# Task description:
State how many lines include "radians", giving the number by itself.

# Data excerpt:
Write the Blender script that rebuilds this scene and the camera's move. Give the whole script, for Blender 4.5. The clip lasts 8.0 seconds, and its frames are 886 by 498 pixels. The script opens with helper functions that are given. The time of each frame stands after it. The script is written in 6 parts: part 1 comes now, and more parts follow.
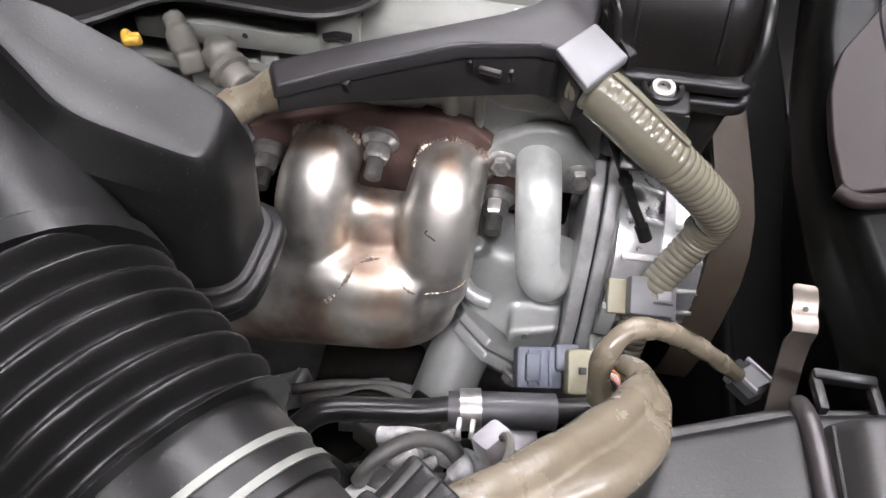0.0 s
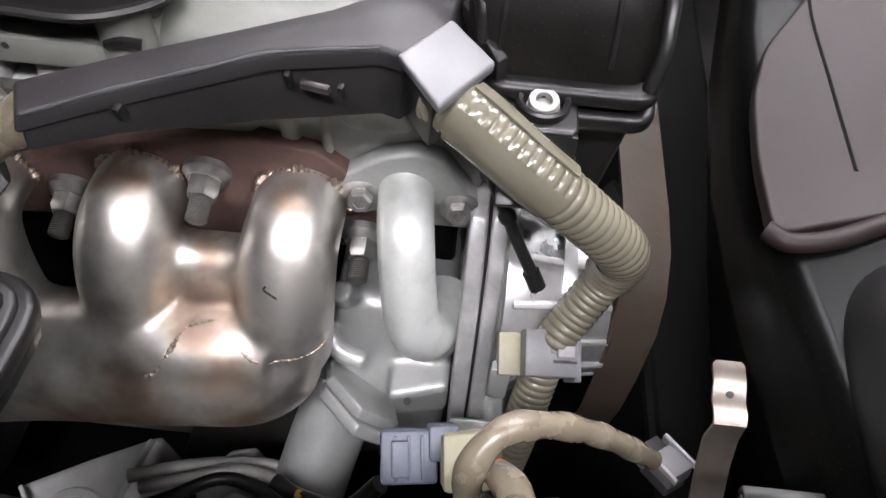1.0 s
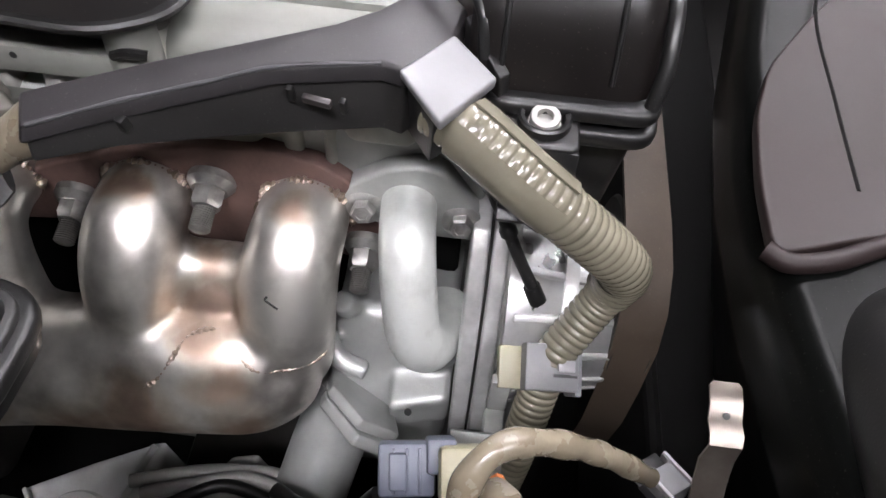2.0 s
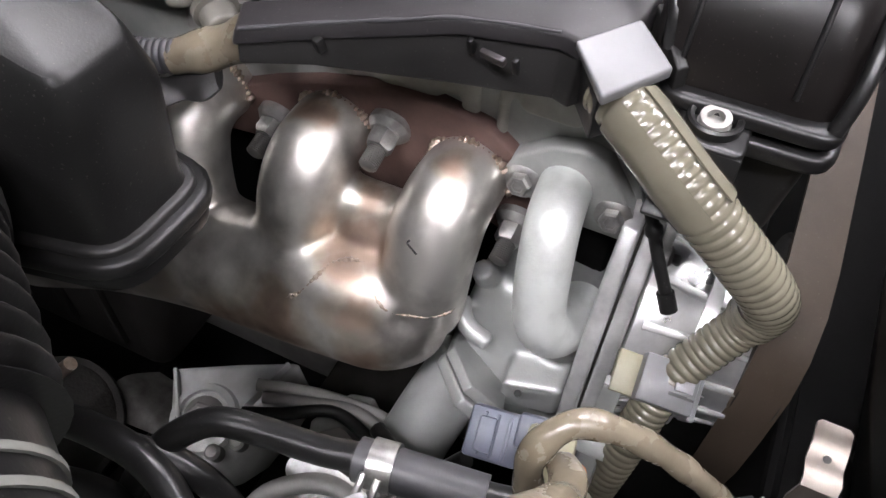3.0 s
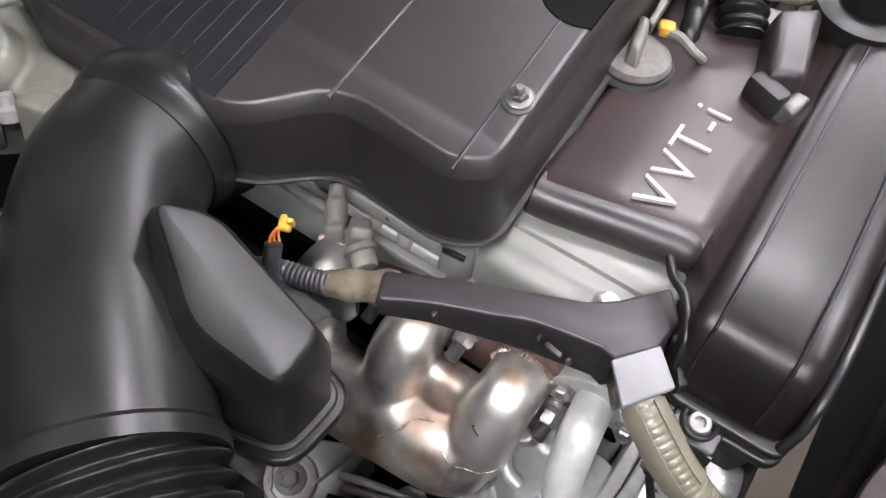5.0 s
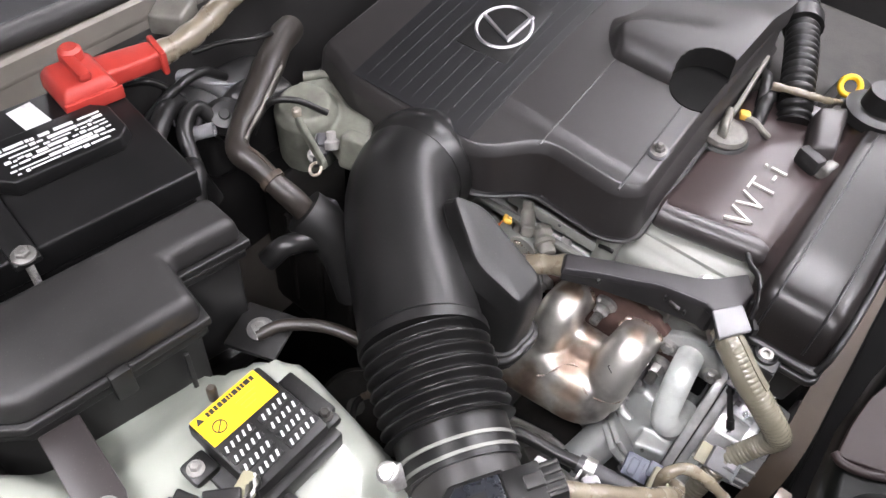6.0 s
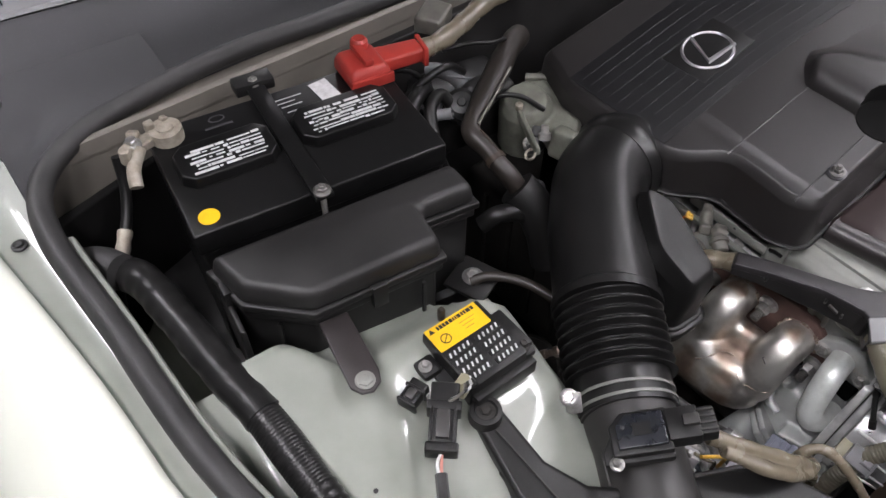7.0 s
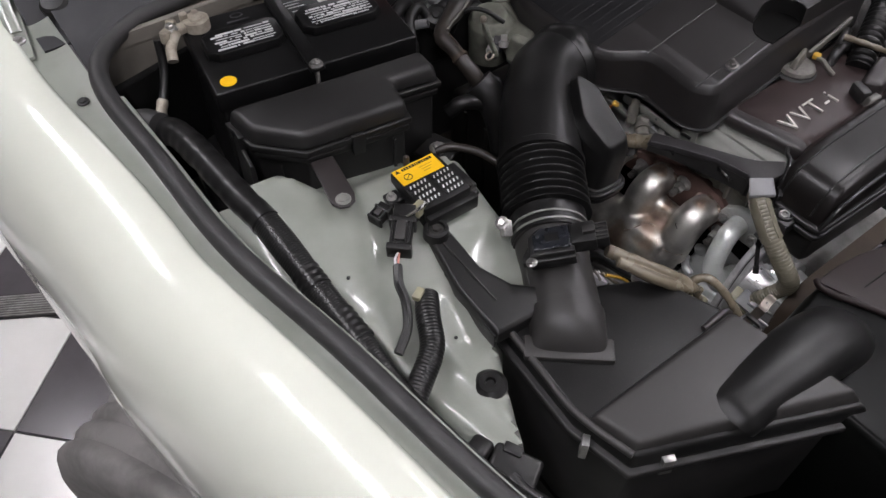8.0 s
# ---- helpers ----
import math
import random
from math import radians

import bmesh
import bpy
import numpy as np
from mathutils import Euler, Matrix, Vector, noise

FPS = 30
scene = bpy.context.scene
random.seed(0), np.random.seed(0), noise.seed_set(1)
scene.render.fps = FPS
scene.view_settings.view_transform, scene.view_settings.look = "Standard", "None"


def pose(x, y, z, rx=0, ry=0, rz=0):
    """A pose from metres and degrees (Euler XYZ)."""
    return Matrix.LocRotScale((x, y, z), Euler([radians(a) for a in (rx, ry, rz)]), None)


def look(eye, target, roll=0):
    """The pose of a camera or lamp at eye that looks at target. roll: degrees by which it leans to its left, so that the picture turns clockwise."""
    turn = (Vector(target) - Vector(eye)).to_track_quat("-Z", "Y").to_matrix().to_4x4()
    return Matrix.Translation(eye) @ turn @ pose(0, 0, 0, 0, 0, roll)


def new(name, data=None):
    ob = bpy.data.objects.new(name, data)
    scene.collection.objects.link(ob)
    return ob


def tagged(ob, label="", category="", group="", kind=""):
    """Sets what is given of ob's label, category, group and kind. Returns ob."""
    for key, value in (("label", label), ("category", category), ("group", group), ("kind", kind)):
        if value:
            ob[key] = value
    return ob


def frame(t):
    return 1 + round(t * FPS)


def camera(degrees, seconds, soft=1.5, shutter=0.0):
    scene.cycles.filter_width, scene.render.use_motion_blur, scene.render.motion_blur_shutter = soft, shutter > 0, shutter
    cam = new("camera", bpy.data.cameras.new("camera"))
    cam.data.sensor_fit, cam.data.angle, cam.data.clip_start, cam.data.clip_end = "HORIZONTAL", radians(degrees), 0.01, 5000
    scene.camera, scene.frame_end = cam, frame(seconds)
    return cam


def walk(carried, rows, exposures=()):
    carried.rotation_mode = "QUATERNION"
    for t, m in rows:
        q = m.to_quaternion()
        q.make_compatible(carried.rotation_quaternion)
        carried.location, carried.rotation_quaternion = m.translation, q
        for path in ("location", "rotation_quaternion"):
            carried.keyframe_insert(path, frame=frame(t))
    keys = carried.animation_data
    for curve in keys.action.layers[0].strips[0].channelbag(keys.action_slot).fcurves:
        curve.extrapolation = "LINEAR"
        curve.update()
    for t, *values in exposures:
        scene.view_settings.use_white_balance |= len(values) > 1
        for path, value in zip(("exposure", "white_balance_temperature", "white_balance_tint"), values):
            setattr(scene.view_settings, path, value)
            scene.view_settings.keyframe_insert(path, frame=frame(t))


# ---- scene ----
from mathutils.bvhtree import BVHTree

cam = camera(60.2, 8.0)
PATH = [
    (0, (0.001, 0.018, 1.131), (1.223, 0.171, -0.445), 2.6),
    (0.5, (0.054, -0.006, 1.105), (1.291, 0.055, -0.465), 4.1),
    (1, (0.088, -0.021, 1.077), (1.316, -0.005, -0.502), 5.3),
    (1.2, (0.092, -0.022, 1.069), (1.309, -0.029, -0.518), 5.9),
    (2.3, (0.091, -0.028, 1.083), (1.344, 0.101, -0.471), 3.8),
    (2.5, (0.087, -0.032, 1.082), (1.335, 0.236, -0.458), 2.2),
    (3, (0.075, -0.052, 1.072), (1.214, 0.465, -0.489), 1.7),
    (3.5, (0.094, -0.053, 1.112), (1.029, 0.432, -0.587), 4.1),
    (4, (0.137, -0.039, 1.158), (0.935, 0.37, -0.63), 6.7),
    (4.5, (0.134, -0.023, 1.19), (0.971, 0.4, -0.576), 6.8),
    (4.7, (0.13, -0.011, 1.227), (1.041, 0.468, -0.488), 6.3),
    (5.8, (-0.125, -0.002, 1.395), (0.984, 0.668, -0.129), 7.6),
    (6, (-0.18, -0.022, 1.443), (0.907, 0.692, -0.076), 6.5),
    (6.5, (-0.267, -0.054, 1.504), (0.733, 0.765, -0.022), 5.8),
    (7, (-0.309, -0.069, 1.534), (0.509, 0.925, 0.004), 1.1),
    (7.5, (-0.343, -0.135, 1.562), (0.396, 0.919, 0.032), -0.1),
    (8, (-0.418, -0.318, 1.586), (0.357, 0.705, 0.052), 0.6),
]
walk(cam, [(t, look(eye, target, roll)) for t, eye, target, roll in PATH], [(0, 1.11), (3.5, 1.06), (4.0, 0.82), (4.5, 0.93), (5.8, 1.22), (6.5, 1.1), (6.8, 0.70), (7, 0.08), (7.5, -0.37), (8, -0.40)])

# ---- world and lights ----
world = bpy.data.worlds.new("garage_air")
scene.world = world
world.use_nodes = True
world.node_tree.nodes["Background"].inputs[0].default_value = (0.9, 0.95, 1.0, 1)
world.node_tree.nodes["Background"].inputs[1].default_value = 0.012


# ---- materials ----
def mat(name, base, rough=0.5, metal=0.0, dark=None, scale=40.0, mix=0.5, bump=0.1, bscale=400.0, rvar=0.12, coat=0.0, spec=0.5, detail=6.0, fleck=0.0):
    """Principled surface with two scales of variation: broad stains towards `dark`, fine grain in bump and roughness."""
    m = bpy.data.materials.new(name)
    m.use_nodes = True
    nt = m.node_tree
    b = nt.nodes["Principled BSDF"]
    tc = nt.nodes.new("ShaderNodeTexCoord")
    n1 = nt.nodes.new("ShaderNodeTexNoise")
    n1.inputs["Scale"].default_value, n1.inputs["Detail"].default_value, n1.inputs["Roughness"].default_value = scale, detail, 0.6
    n2 = nt.nodes.new("ShaderNodeTexNoise")
    n2.inputs["Scale"].default_value, n2.inputs["Detail"].default_value = bscale, 3.0
    nt.links.new(tc.outputs["Object"], n1.inputs["Vector"])
    nt.links.new(tc.outputs["Object"], n2.inputs["Vector"])
    ramp = nt.nodes.new("ShaderNodeValToRGB")
    d = dark if dark else tuple(c * 0.7 for c in base)
    ramp.color_ramp.elements[0].position, ramp.color_ramp.elements[1].position = 0.5 - mix * 0.35, 0.5 + mix * 0.15
    ramp.color_ramp.elements[0].color, ramp.color_ramp.elements[1].color = (*d, 1), (*base, 1)
    nt.links.new(n1.outputs["Fac"], ramp.inputs["Fac"])
    colour = ramp.outputs["Color"]
    if fleck > 0:
        n3 = nt.nodes.new("ShaderNodeTexNoise")
        n3.inputs["Scale"].default_value, n3.inputs["Detail"].default_value = 800.0, 1.0
        nt.links.new(tc.outputs["Object"], n3.inputs["Vector"])
        fr = nt.nodes.new("ShaderNodeMapRange")
        fr.inputs["From Min"].default_value, fr.inputs["From Max"].default_value, fr.inputs["To Max"].default_value = 0.70, 0.76, fleck
        nt.links.new(n3.outputs["Fac"], fr.inputs["Value"])
        mx = nt.nodes.new("ShaderNodeMix")
        mx.data_type = "RGBA"
        mx.inputs["B"].default_value = (0.16, 0.15, 0.135, 1)
        nt.links.new(fr.outputs["Result"], mx.inputs["Factor"])
        nt.links.new(colour, mx.inputs["A"])
        colour = mx.outputs["Result"]
    nt.links.new(colour, b.inputs["Base Color"])
    mr = nt.nodes.new("ShaderNodeMapRange")
    mr.inputs["To Min"].default_value, mr.inputs["To Max"].default_value = max(0.03, rough - rvar), min(1.0, rough + rvar)
    nt.links.new(n1.outputs["Fac"], mr.inputs["Value"])
    nt.links.new(mr.outputs["Result"], b.inputs["Roughness"])
    b.inputs["Metallic"].default_value = metal
    b.inputs["Coat Weight"].default_value = coat
    b.inputs["Specular IOR Level"].default_value = spec
    if bump > 0:
        bp = nt.nodes.new("ShaderNodeBump")
        bp.inputs["Strength"].default_value, bp.inputs["Distance"].default_value = bump, 0.001
        nt.links.new(n2.outputs["Fac"], bp.inputs["Height"])
        nt.links.new(bp.outputs["Normal"], b.inputs["Normal"])
    return m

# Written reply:
3